Documents to Request Before Preparing Form 8824

Use this checklist to gather everything before you sit down to prepare the form:

Relinquished Property Side

  1. Closing statement (HUD-1 or Closing Disclosure) showing sale price, payoff of old debt, realtor commission, closing costs
  2. Depreciation schedule showing accumulated depreciation and current adjusted basis
  3. Original purchase documentation to verify initial basis
  4. Any prior Form 8824s if this property was acquired in a previous 1031 exchange (to confirm the carryover basis)

Exchange Administration

  1. Exchange agreement signed by client and QI, showing identification and receipt dates
  2. QI accounting statement showing how proceeds flowed from sale to acquisition
  3. Identification letter prepared by client or QI (confirming which replacement property was identified and when)

Replacement Property Side

  1. Closing statement for the replacement property, showing purchase price, new mortgage balance, down payment, closing costs
  2. Property appraisal (if available) showing allocation of value between land and building
  3. Replacement deed

Supporting Documentation

  1. All closing cost invoices (attorney, title company, inspections, appraisals)
  2. Any correspondence with the QI regarding boot or deferred gain calculations

If Maria's exchange involves mortgage boot or cash boot, request: 13. Itemized closing cost breakdown to identify which costs came from exchange proceeds 14. Any cash distributions from the QI (even if zero)

Link to Related Resources

For a deeper dive on basis calculation, see Basis Tracking After a 1031 Exchange: Advisor Worksheet and Example.

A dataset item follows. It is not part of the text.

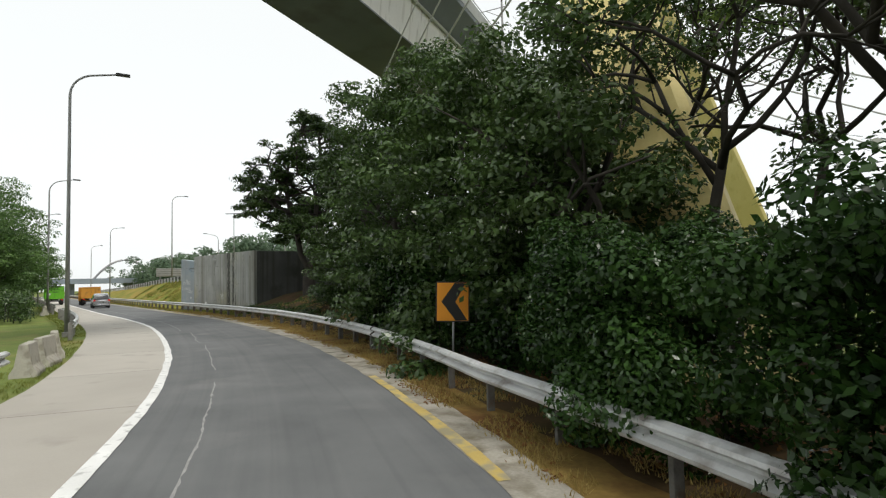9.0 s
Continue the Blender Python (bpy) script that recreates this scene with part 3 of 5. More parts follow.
strip("left_verge", -38, 330, lambda s: edge_d(s) - 1.3, lambda s: edge_d(s) + 0.05, -0.004, GREEN_GRASS, step=0.6, ragged=0.06, label="narrow strip of green grass under the guard rail", category="ground")


# ---- street lamps ----
def street_lamp(base, way, height, reach, label, group, slim=1.0):
    """A pole with a bent arm; way: degrees in plan to which the arm reaches."""
    lamp = thing("street_lamp", label, "street lamp", pose(*base, 0, 0, way), group)
    bm = bmesh.new()
    r = min(1.1, reach * 0.6)
    bend = [(0, 0, 0), (0, 0, height * 0.45), (0, 0, height - r - 0.2)]
    bend += [(r * (1 - math.cos(a)), 0, height - r - 0.2 + r * math.sin(a)) for a in [radians(15 * k) for k in range(1, 6)]]
    bend += [(reach, 0, height)]
    tube(bm, bend, [slim * r for r in [0.11, 0.085, 0.065] + [0.05] * 5 + [0.04]], 8)
    part("pole", bm, POLE, lamp, smooth=True)
    part("base_plate", boxed((0.36, 0.36, 0.25), (0, 0, 0.1), None, 0.03), POST, lamp)
    bm = boxed((0.62, 0.26, 0.11), (reach + 0.22, 0, height + 0.01), None, 0.04)
    part("lamp_head", bm, DARK_METAL, lamp, "dark flat lamp head")
    return lamp


LAMPS = "street lamps along the ramp"
for s, d, z, h in ((28.6, -5.5, 0, 11.6), (58.5, -6.3, 0, 11.6), (94.8, -6.45, 0, 12.6), (128.6, -6.75, 0, 12.8), (159.3, -6.9, 0, 12.9), (189, -7, 0, 12.6), (219, -7, 0, 12.4), (249, -7, 0, 12.2), (279, -7, 0, 12)):
    p = on_ramp(s, d, z)
    street_lamp(p, heading(s), h + 0.1, 1.95, "tall grey steel street lamp with a curved arm over the ramp", LAMPS)
for s, d, z, h in ((152.0, 8.6, 2.9, 12.9), (184.3, 4.4, 0.4, 13.5), (222, 4.6, 0, 13)):
    p = on_ramp(s, d, z)
    street_lamp(p, heading(s) + 30, h, 2.3, "tall street lamp on top of the grass bank", LAMPS)
for s, d, z, h in ((147.5, 23.8, 3.2, 10.2), (178.2, 22.2, 2.6, 10.0)):
    p = on_ramp(s, d, z)
    street_lamp(p, heading(s) + 180, h, 2.3, "street lamp across the upper road, arm facing the ramp", LAMPS)
street_lamp((-68.0, 97.6, 3.5), -123, 10.6, 2.0, "street lamp standing on the upper road behind the wall", LAMPS, 0.8)
street_lamp((-4.4, 43.6, 0), 0, 10.1, 1.75, "street lamp beside the toll road, seen over the hedge", LAMPS, 0.6)


# ---- chevron signs ----
def chevron_sign(at, yaw, width, height, bottom, label, post):
    """Built facing -y: a bordered square sheet with one chevron that points left."""
    sign = thing("chevron_sign", label, "road sign", pose(*at, 0, 2.0, yaw), "chevron signs")
    mid = bottom + height / 2
    part("post", tube(bmesh.new(), [(0.03, 0.05, -0.2), (0.03, 0.05, bottom + height * 0.9)], [post, post], 10), POLE, sign, smooth=True)
    part("border", boxed((width, 0.018, height), (0, 0, mid), None, 0.006), SIGN_BLACK, sign)
    part("panel", boxed((width * 0.93, 0.012, height * 0.945), (0, -0.008, mid), None, 0.003), SIGN_ORANGE, sign, "orange reflective panel")
    w, h = width * 0.93 / 2, height * 0.93 / 2
    shape = [(0.10 * w, h), (0.82 * w, h), (0.16 * w, 0.0), (0.95 * w, -h), (0.18 * w, -h), (-0.72 * w, 0.0)]
    bm = bmesh.new()
    sweep(bm, [[(x, y, mid + z) for x, z in shape] for y in (-0.0165, -0.006)])
    part("chevron", bm, SIGN_BLACK, sign, "black chevron pointing left")
    return sign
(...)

For boot mechanics, see Boot for Advisors: Cash Boot, Mortgage Boot, and Hidden Boot.

To calculate tax savings from the deferral, use the 1031 Exchange Tax Savings Calculator.

The Bottom Line

File Form 8824 in Part I to describe the exchange, Part II if related parties are involved (and track subsequent disposition rules), and Part III to calculate deferred gain. Maintain disciplined documentation: both closing statements, QI accounting, exchange agreement, identification letter, depreciation schedules, and prior Forms 8824 if applicable.